Dans la seconde partie, l’auteur apporte alors des éléments d’explication sur le contexte dans lequel s’est effectuée cette adhésion en analysant tout particulièrement les difficultés que soulevait l’intégration de la RDA dans l’Europe. En réalité, l’adhésion a été préférée à l’intégration par l’élaboration d’une constitution définitive en raison de trois arguments résumés par S. Herold : « premièrement, la Loi fondamentale avait fait ses preuves [...] Deuxièmement, la procédure de réunification serait simplifiée [...] Troisièmement, de lourdes conséquences sur le plan de la politique extérieure, par exemple l’affiliation à la CEE, seraient évitées. L’ex-RDA serait intégrée sans complication dans le système politique des droits et des devoirs internationaux de la RFA » (p. 69). Ces arguments ont eu d’autant plus de poids que l’adhésion en vertu de l’article 23 offrait toujours la possibilité de rédiger ultérieurement une nouvelle constitution, en vertu de l’article 146. Dès lors, après que les cinq Länder de l’Est eurent adhéré à la Loi fondamentale, l’ex-RDA fut intégrée de facto au système juridique de la Communauté européenne, alors que cette région, qui a une situation comparable à d’autres pays de l’Est, ne répond toujours pas à toutes les exigences imposées par l’Union européenne. L’ancienne Allemagne de l’Est connaît effectivement de graves problèmes économiques et sociaux. L’adhésion immédiate à la Loi fondamentale n’a pas vraiment donné la possibilité aux citoyens de l’ex-RDA d’apporter une contribution active à l’unification et l’application de l’article 23 a finalement fait de deux États avec un peuple, un État avec deux peuples (p. 80). À l’Est, la grande majorité des citoyens se considèrent ainsi comme des « citoyens de deuxième classe » (p. 80) par leur manque de connaissance du système de l’Allemagne fédérale, par les désavantages économiques et sociaux dont ils sont victimes, par les différences linguistiques entre l’Ouest et l’Est, par la difficile adaptation au système libéral, par la désindustrialisation et par la ruine de plusieurs entreprises est-allemandes provoquée par la mise à niveau brutale des salaires avec l’Ouest.
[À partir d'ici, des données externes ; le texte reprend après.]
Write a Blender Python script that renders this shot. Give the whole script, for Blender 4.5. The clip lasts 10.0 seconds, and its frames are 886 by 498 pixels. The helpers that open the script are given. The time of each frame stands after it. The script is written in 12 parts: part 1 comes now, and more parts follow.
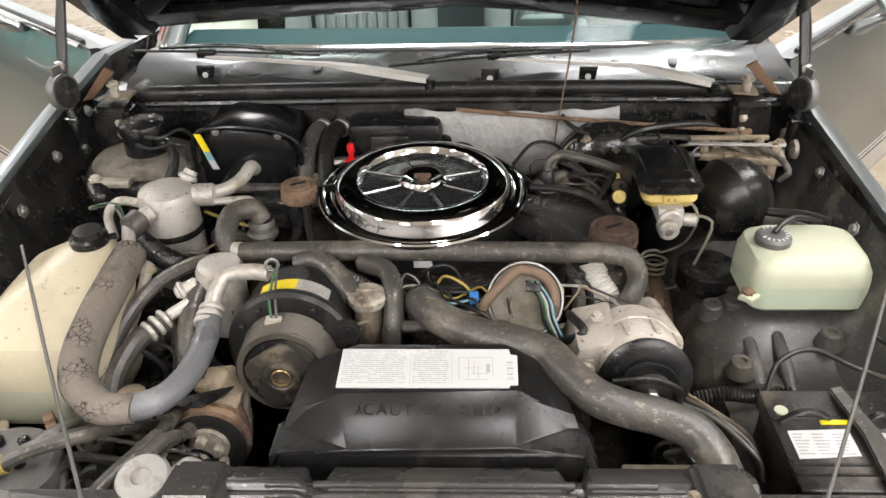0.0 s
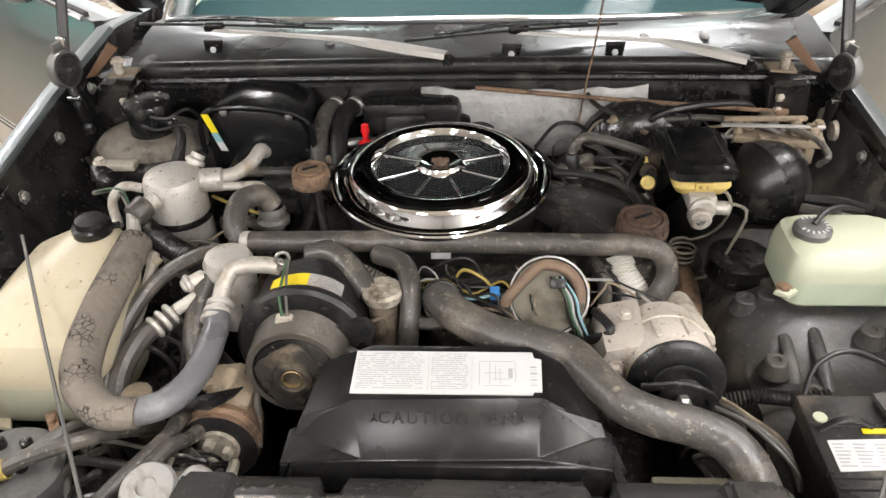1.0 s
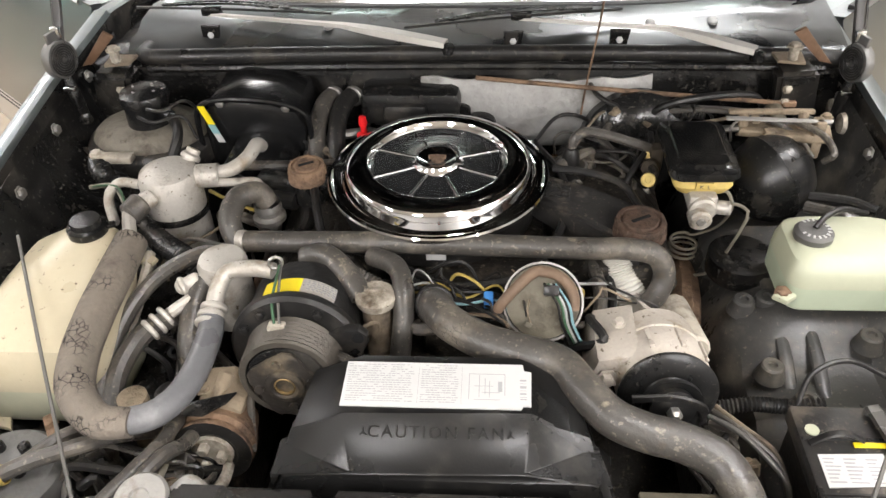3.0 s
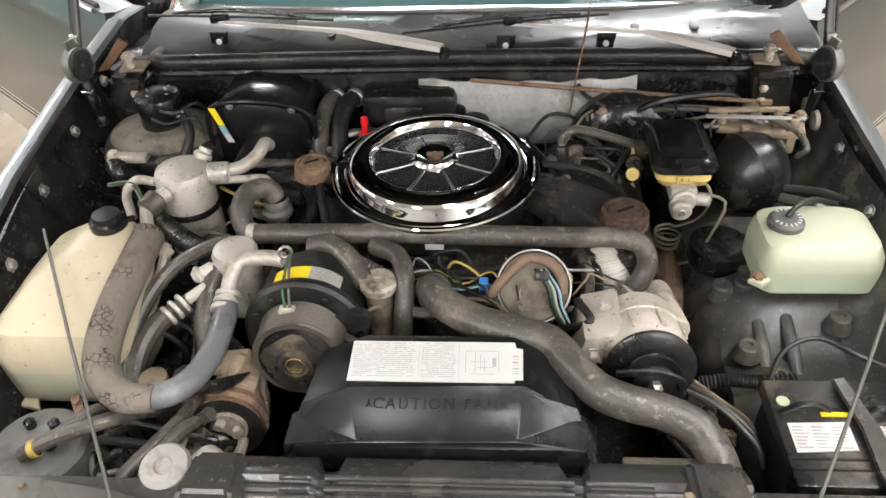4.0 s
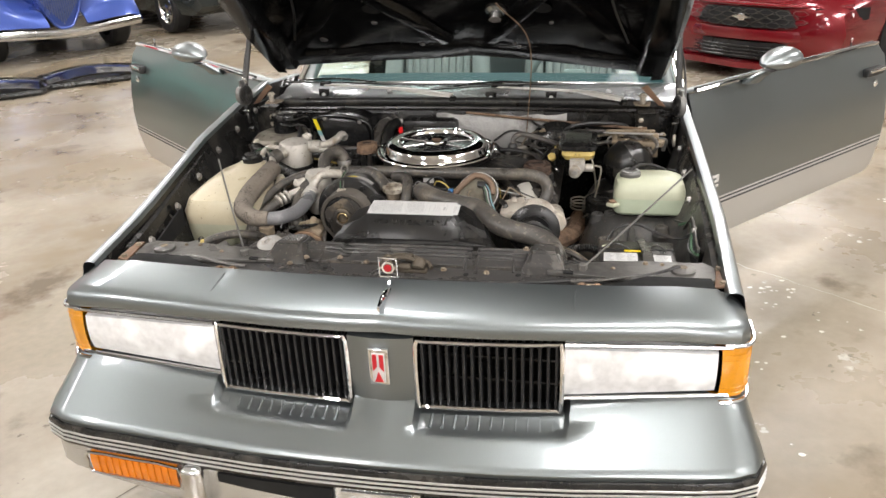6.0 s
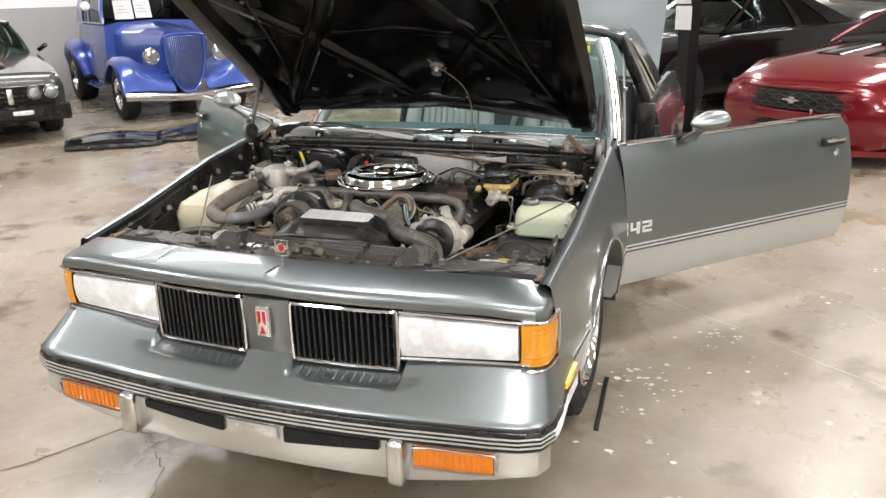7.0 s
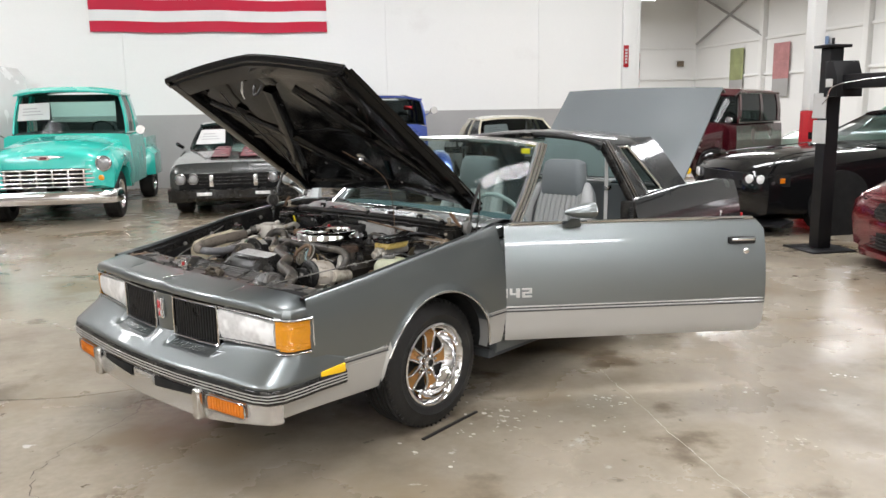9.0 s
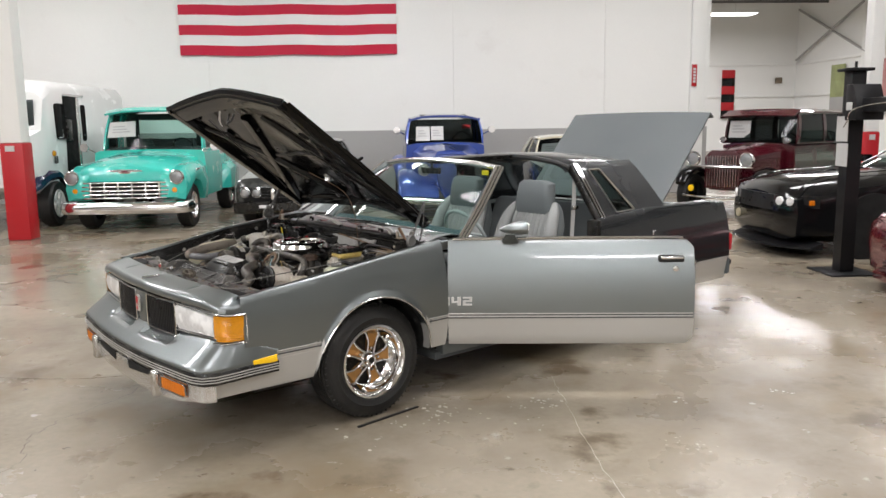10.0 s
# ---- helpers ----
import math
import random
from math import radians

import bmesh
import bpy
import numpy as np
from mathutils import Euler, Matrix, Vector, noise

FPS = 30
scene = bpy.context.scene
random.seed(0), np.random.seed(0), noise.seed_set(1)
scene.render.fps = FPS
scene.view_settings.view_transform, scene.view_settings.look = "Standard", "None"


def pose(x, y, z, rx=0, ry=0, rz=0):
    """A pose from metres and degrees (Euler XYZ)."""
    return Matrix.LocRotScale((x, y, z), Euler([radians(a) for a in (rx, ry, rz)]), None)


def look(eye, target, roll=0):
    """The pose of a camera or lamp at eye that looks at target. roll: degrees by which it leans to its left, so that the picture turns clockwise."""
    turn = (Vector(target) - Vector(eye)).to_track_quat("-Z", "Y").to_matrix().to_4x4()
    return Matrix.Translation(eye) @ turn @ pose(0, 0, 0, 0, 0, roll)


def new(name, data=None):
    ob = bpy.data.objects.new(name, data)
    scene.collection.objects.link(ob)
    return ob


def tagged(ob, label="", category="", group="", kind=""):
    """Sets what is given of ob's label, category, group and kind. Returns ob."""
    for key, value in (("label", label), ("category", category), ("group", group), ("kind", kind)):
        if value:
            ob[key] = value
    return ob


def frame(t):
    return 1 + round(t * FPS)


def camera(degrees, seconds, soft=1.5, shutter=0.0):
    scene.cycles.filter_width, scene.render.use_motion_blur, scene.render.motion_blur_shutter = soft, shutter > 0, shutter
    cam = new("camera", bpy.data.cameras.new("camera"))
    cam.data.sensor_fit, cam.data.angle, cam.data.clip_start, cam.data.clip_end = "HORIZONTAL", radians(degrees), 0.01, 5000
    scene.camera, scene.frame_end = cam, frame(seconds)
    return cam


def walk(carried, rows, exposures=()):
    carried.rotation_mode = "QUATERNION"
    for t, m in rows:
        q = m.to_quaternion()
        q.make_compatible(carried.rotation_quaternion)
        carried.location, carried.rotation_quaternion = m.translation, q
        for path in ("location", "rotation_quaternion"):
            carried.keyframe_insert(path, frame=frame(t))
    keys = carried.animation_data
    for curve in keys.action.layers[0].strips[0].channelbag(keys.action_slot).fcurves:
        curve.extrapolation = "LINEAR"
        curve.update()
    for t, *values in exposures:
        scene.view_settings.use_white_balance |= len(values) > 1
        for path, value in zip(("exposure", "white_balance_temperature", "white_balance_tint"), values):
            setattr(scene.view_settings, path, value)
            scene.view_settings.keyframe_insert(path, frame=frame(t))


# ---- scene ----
cam = camera(58.3, 10.0)
PATH = [
    (0, (0.028, -1.337, 1.637), (-0.038, 0.335, 0.542), -1.4),
    (0.5, (0.017, -1.284, 1.633), (-0.07, 0.361, 0.5), -1.7),
    (1, (0.017, -1.251, 1.639), (-0.084, 0.366, 0.466), -1.9),
    (1.5, (0.026, -1.236, 1.66), (-0.088, 0.354, 0.452), -2.1),
    (2, (0.037, -1.214, 1.674), (-0.088, 0.352, 0.436), -2.2),
    (2.5, (0.044, -1.188, 1.681), (-0.092, 0.353, 0.414), -2.4),
    (4, (0.056, -1.282, 1.738), (-0.076, 0.268, 0.481), -2.8),
    (4.5, (0.059, -1.513, 1.741), (-0.068, 0.104, 0.57), -2.7),
    (5, (0.095, -1.851, 1.719), (-0.062, -0.174, 0.641), -2.8),
    (5.5, (0.2, -2.226, 1.695), (-0.037, -0.481, 0.747), -2.8),
    (5.7, (0.295, -2.352, 1.685), (0.006, -0.585, 0.795), -2.8),
    (6.8, (1.077, -2.816, 1.627), (0.476, -1.028, 0.962), -1.5),
    (7, (1.268, -2.862, 1.606), (0.594, -1.085, 0.986), -1.6),
    (7.5, (1.737, -2.947, 1.593), (0.891, -1.216, 1.054), -1.3),
    (8, (2.265, -2.926, 1.587), (1.236, -1.275, 1.127), -1.2),
    (8.5, (2.825, -2.876, 1.587), (1.637, -1.317, 1.188), -1.0),
    (9, (3.369, -2.783, 1.584), (2.043, -1.328, 1.231), -0.9),
    (9.5, (3.883, -2.675, 1.61), (2.449, -1.32, 1.285), -0.8),
    (10, (4.316, -2.5, 1.636), (2.809, -1.223, 1.324), -0.7),
]
walk(cam, [(t, look(eye, target, roll)) for t, eye, target, roll in PATH],
     [(0, 0.60, 6420, 10), (2.5, 0.72, 6480, 10), (4.0, 0.60, 6450, 10), (5.5, 0.40, 6500, 10), (7, 0.33, 6380, 10), (8, 0.24, 6150, 9), (9, -0.01, 6250, 9), (10, -0.22, 6380, 10)])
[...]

Bref, S. Herold résume bien la situation ambiguë de l’Est de l’Allemagne : « si personne ne veut retrouver la RDA, personne non plus ne souhaite la perdre » (p. 86). Derrière cet attachement à un État perdu se cache évidemment le désir à l’autodétermination politique d’un peuple en quête de démocratie.

Ainsi, le cas de l’adhésion de la RDA à la RFA et de son intégration dans la Communauté européenne donne-t-il à réfléchir plus globalement sur les pratiques politiques contemporaines qui ont eu tendance à s’éloigner des problématiques locales. L’échec de l’immense mouvement de démocratie directe née de la chute du rideau de fer en Allemagne de l’Est est symptomatique du fonctionnement politique des institutions de l’Union européenne. Récemment, le rejet français et néerlandais de la Constitution européenne, au-delà des enjeux nationaux, a montré une volonté certaine de se réapproprier la politique en dénonçant un texte élaboré et imposé par une commission constituante qui n’avait pas la légitimité populaire, en tout cas qui n’avait pas été directement désignée par les peuples européens. L’ouvrage de S. Herold montre avec finesse que l’exemple de l’intégration de l’ex-RDA contenait en germe ce que l’Union européenne aurait pu éviter au niveau transeuropéen.